Типографика – это использование текста, фраз, слов и букв как материала для выражения, для создания впечатления. Вначале вы видите. Это первая сигнальная система человека, вот вам и ответственность. Все построено на тексте, ничего изобразительного нет, сам язык типографики становится изобразительным, визуальным. Скучный текст – вы пройдете мимо и сообщение не достигнет цели. Например, поменяв элементы в букве, вы лишаете ее звуко-буквенного сочетания и превращаете ее в знак, который обладает новым свойством. Есть такой известный хрестоматийный пример: немецкий плакат «низкие цены и высокое качество», где латинские «h» и «n», первые буквы слов, реально демонстрируют смысл. Визуально две буквы, которые противопоставляются – одна низкая, другая высокая – становятся графическим языком. Ну и таких примеров много.

То есть с помощью шрифта можно создать художественный образ?

Шрифт для меня – архитектура проекта. Основа образа. В каталоге шрифтов мы выбираем, в зависимости от задачи, легкие и светлые начертания, или, наоборот, плотные знаки жестких гарнитур, ищем шрифты с декоративными стилевыми элементами, или, наоборот, с конструктивной основой. Каждый шрифт имеет свой образ, за каждым стоит история, культура, целый комплекс разных художественных решений. Но дизайнер должен, прежде всего, подчеркнуть цель, ради которой текст печатается. И ему нужен шрифт с теми качествами, которые необходимы именно для этой цели, в конкретной образной ситуации. Я говорю сейчас о шрифте не как о носителе информации, а как о средстве создания визуального образа. Новое решение приходит к типографу не как готовая верстка, а как некое впечатление, подобно тому, как стихи приходят к поэту звуками. Поэтому типографику,  рисунок, выполненный буквами и строчками, и называют искусством. Нужно слышать тему сообщения, искать параллельное решение. Структурировать и превращать в зрелище. Просто, элементарно, точно, ничего лишнего. Материал сам работает. Мы должны лишь акцентировать его, позволить ему жить самостоятельно. Тогда открывается поэзия звуков, ритмики, систематизации материала. Все должно быть очень подвижно, точно и ясно. Нужен выразительный язык, прямое обращение к читателю. Важно, чтобы вся книга была единым организмом. Чтобы был удобно читаемый шрифт, удобные примечания и сноски. Найти грань иллюзорного и реального.

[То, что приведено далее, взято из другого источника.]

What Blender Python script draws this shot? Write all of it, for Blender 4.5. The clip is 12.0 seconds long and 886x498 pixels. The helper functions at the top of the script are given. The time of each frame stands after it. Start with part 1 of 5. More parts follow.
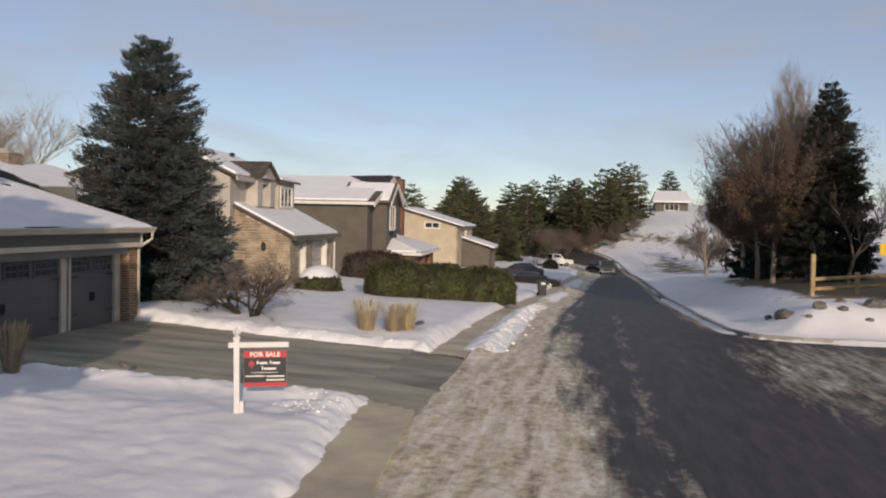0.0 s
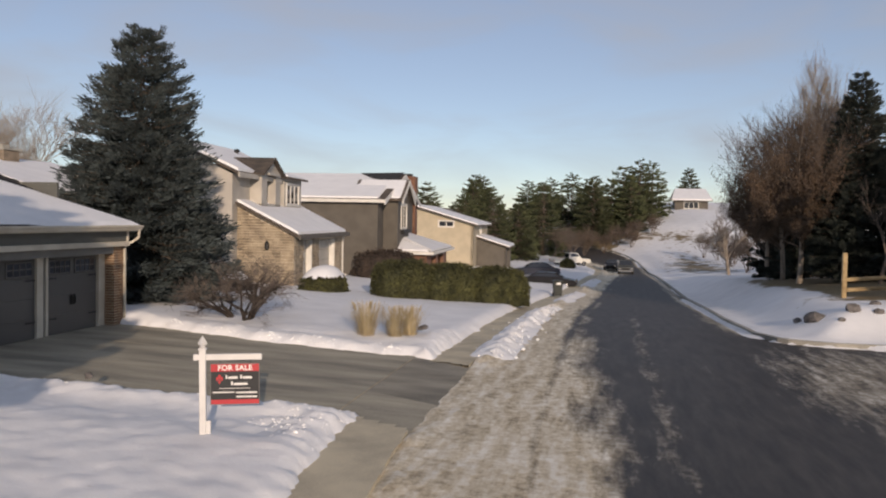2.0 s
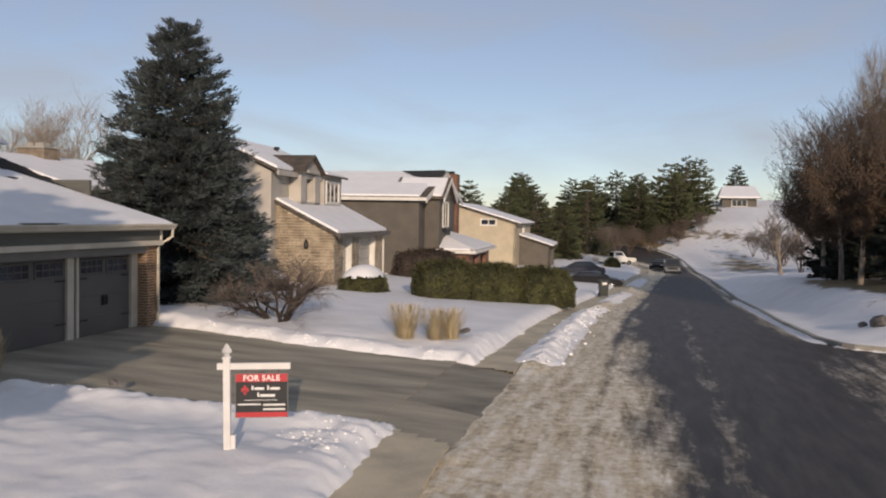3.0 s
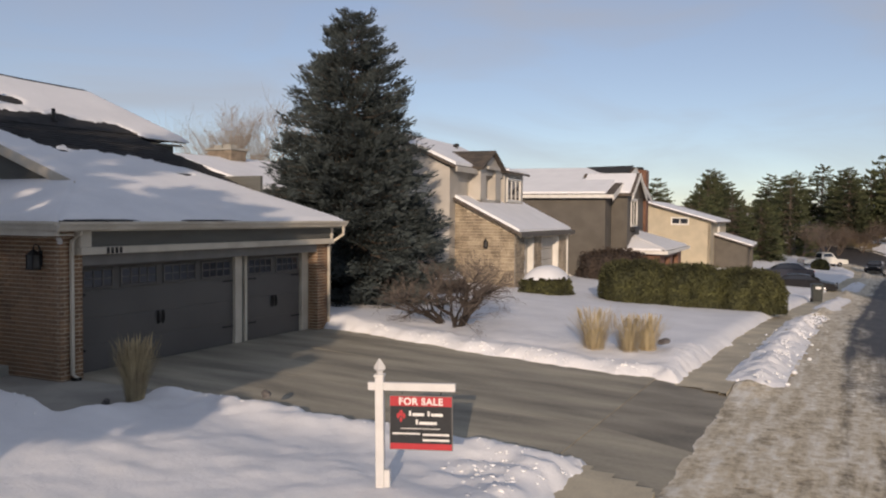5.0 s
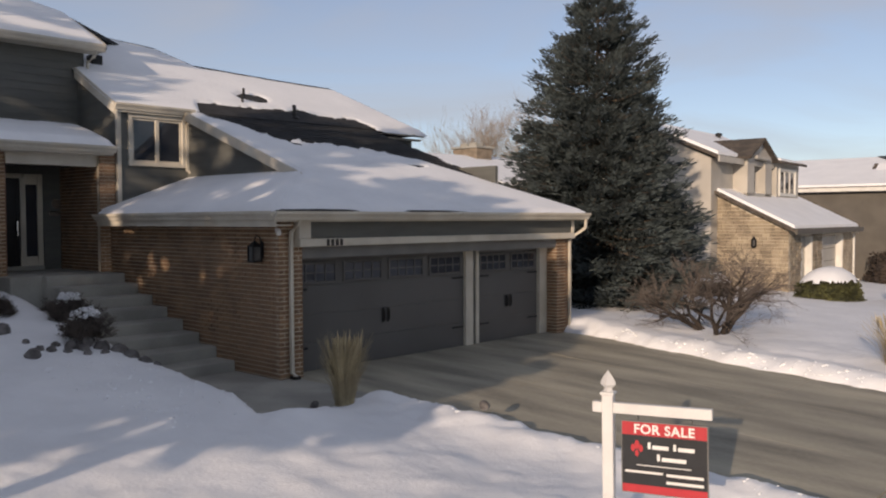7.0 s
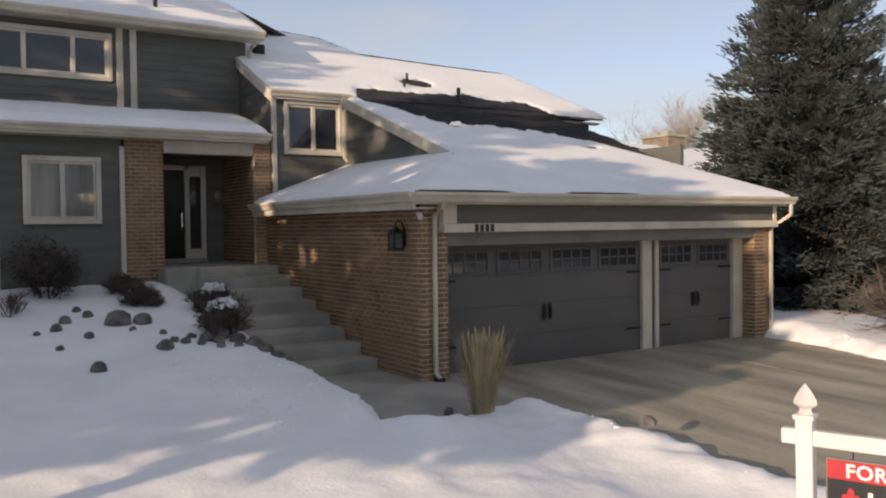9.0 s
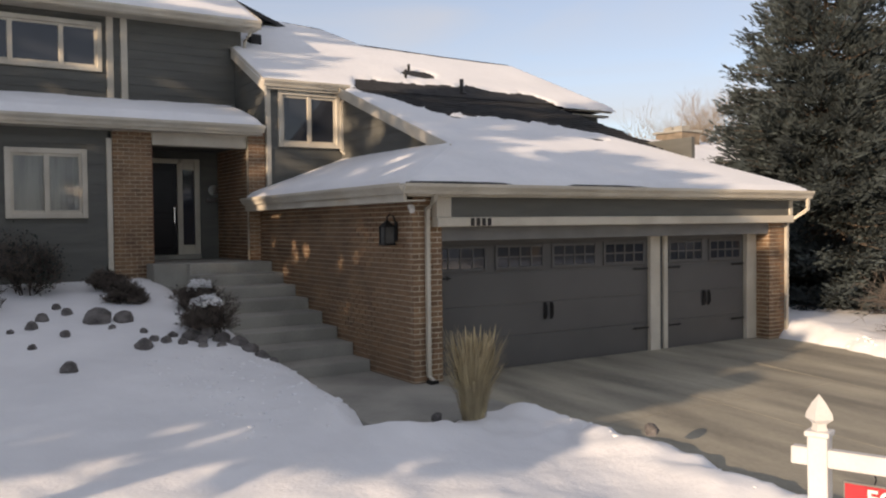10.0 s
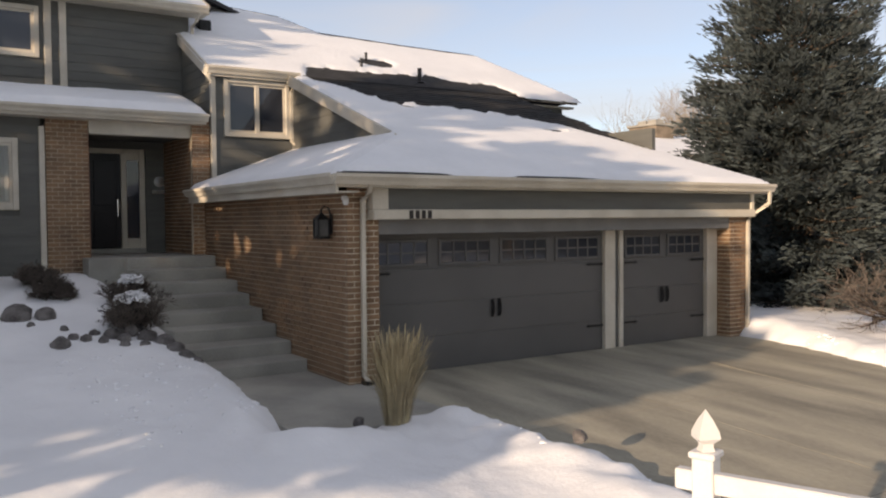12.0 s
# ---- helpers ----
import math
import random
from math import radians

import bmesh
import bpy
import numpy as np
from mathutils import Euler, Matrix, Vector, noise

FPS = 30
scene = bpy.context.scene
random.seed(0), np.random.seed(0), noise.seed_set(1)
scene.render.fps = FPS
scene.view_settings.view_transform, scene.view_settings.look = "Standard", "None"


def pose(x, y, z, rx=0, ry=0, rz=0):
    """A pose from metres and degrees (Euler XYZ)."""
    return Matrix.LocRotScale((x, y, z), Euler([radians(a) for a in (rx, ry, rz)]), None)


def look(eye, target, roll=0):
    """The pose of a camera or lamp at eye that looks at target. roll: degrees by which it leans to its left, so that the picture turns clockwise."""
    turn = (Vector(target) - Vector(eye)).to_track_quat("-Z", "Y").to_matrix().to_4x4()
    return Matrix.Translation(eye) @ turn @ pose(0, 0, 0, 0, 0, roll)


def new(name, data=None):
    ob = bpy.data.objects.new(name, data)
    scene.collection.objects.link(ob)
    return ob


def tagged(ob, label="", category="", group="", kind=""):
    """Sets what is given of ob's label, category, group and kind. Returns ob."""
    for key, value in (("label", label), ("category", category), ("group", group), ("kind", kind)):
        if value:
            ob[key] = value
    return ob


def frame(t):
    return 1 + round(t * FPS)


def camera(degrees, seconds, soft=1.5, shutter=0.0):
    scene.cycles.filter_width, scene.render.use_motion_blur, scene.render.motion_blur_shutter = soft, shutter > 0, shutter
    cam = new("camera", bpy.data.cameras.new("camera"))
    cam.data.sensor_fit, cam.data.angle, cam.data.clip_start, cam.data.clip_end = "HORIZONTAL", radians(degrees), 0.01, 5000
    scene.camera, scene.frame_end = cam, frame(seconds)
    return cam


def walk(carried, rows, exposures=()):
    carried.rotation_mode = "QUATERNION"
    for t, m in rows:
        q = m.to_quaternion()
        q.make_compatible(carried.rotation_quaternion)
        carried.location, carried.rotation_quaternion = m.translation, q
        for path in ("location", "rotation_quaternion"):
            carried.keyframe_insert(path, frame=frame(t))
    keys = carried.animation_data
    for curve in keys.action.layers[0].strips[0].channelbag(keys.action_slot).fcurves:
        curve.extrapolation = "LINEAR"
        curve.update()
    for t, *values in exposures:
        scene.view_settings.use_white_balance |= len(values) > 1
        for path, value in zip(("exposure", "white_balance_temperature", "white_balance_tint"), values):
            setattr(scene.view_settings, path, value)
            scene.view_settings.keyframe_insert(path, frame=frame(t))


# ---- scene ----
cam = camera(55.60, 12.0, soft=2.1)
ROWS = [
    (0, -15.846, -14.028, 3.391, -80.587, -1.938, -1.209),
    (0.5, -15.422, -14.073, 3.389, -80.625, -1.948, -1.193),
    (1, -14.970, -14.112, 3.382, -80.501, -1.974, -1.178),
    (1.5, -14.503, -14.135, 3.361, -80.114, -1.996, -1.148),
    (2, -14.017, -14.114, 3.343, -79.379, -2.033, -1.103),
    (2.5, -13.479, -14.020, 3.335, -78.172, -2.104, -1.059),
    (3, -12.889, -13.868, 3.329, -76.525, -2.189, -1.032),
    (5, -10.503, -13.057, 3.145, -64.124, -2.249, -0.505),
    (5.5, -9.929, -12.873, 3.075, -59.927, -2.197, -0.295),
    (6, -9.401, -12.650, 3.000, -55.632, -2.141, -0.126),
    (6.5, -8.915, -12.401, 2.913, -51.207, -2.060, 0.050),
    (7, -8.448, -12.166, 2.817, -46.779, -1.952, 0.226),
    (7.5, -8.010, -11.956, 2.724, -42.558, -1.850, 0.354),
    (9.5, -6.293, -10.950, 2.409, -32.448, -1.573, 0.675),
    (10, -5.995, -10.771, 2.380, -32.357, -1.619, 0.635),
    (10.5, -5.701, -10.652, 2.361, -32.359, -1.684, 0.583),
    (11, -5.440, -10.607, 2.353, -32.510, -1.781, 0.526),
    (11.5, -5.235, -10.614, 2.350, -32.821, -1.892, 0.484),
    (12, -5.055, -10.637, 2.340, -33.227, -1.962, 0.473),
]
EXPOSURE = [(0.0, 0.21, 7600, 19), (3.0, 0.21, 7600, 19), (6.5, 0.3, 7700, 19), (9.5, 0.81, 8450, 19), (12.0, 0.95, 8600, 19)]
walk(cam, [(t, pose(x, y, z, 90 + pitch, roll, yaw)) for t, x, y, z, yaw, pitch, roll in ROWS], EXPOSURE)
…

 Ваш стиль оформления православных изданий – это и «Мироносицы в эпоху ГУЛАГа», и «Крест в России», книга лагерных рисунков Бориса Свешникова, богословские труды архиепископа Василия (Кривошеина), «Очерки по истории Вселенской православной церкви» – в свое время произвели едва ли не революцию в книжном православном дизайне, где преобладало что-нибудь такое с орнаментом и виньеточками…

Орнаментом часто пользуются, когда не знают, что делать с материалом. А если знаешь, то можно обойтись и без него. Но у меня крепкий тыл — мне жена запрещает ставить орнаменты. Хотя иногда приходится идти на компромисс: я просто понимаю, что, если не поставлю ни одной маленькой виньеточки, книгу не примут.

Люди искусства сейчас повсеместно утверждают, что нет разницы между искусством религиозным и светским, а есть хорошее и плохое. Вы согласны?

Протоиерей Александр Шмеман говорил, на глубине нет грани между искусством религиозным и светским. Подлинное искусство все из религиозной глубины человека.

Что сейчас происходит в вашей профессии – профессии графика? Ведь с началом компьютерной эры она, я так понимаю, сильно изменилась и даже обрела иное название. Чем график или, может быть, художник книги (можно так сказать?) отличается от дизайнера. Или это просто смена русского названия на англоязычное? А может быть, все дело в том, что бумажную книгу вытесняет электронная?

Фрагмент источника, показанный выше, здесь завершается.